Les documents couvrent un large éventail de sujets d'intérêt pour les décideurs politiques américains :

- L'Ukraine : Des détails sur les frappes aériennes ukrainiennes, les vulnérabilités de la défense aérienne du pays et même la taille de certaines unités militaires ukrainiennes.

- Le groupe Wagner : Descriptions d'un certain nombre d'actions de sensibilisation menées par le groupe mercenaire russe, notamment auprès de "contacts" turcs, de responsables du gouvernement haïtien et de la présence croissante de l'organisation au Mali.

- Moyen-Orient : Mises à jour concernant les activités nucléaires de l'Iran ainsi que des informations sur les pourparlers entre les Émirats arabes unis et la Russie en vue de la construction d'un centre de maintenance pour certaines armes.
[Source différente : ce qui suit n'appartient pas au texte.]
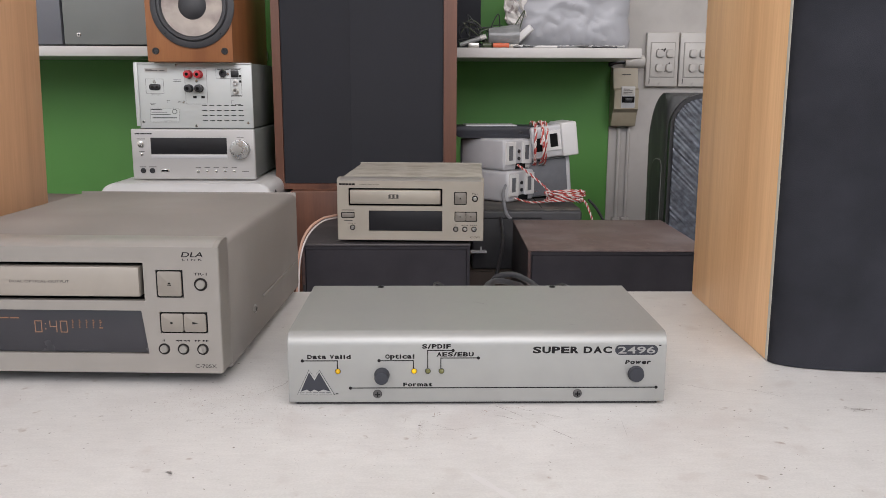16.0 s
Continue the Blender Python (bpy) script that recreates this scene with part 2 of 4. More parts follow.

- Chine : Prévisions sur la réaction de la Chine aux frappes ukrainiennes à l'intérieur de la Russie, ainsi que des détails sur les projets britanniques dans la région indo-pacifique.

- Corée du Nord : Détails sur les essais de missiles effectués par Pyongyang et évaluation du fait que le défilé de février a probablement surestimé la menace que représentent les missiles balistiques intercontinentaux (ICBM) pour les États-Unis.

- Amérique du Sud : informations sur le projet des responsables brésiliens de se rendre à Moscou en avril pour discuter d'un projet de médiation en Ukraine.

- Afrique : Une évaluation selon laquelle la France aura probablement du mal à atteindre ses objectifs de sécurité en Afrique de l'Ouest et en Afrique centrale.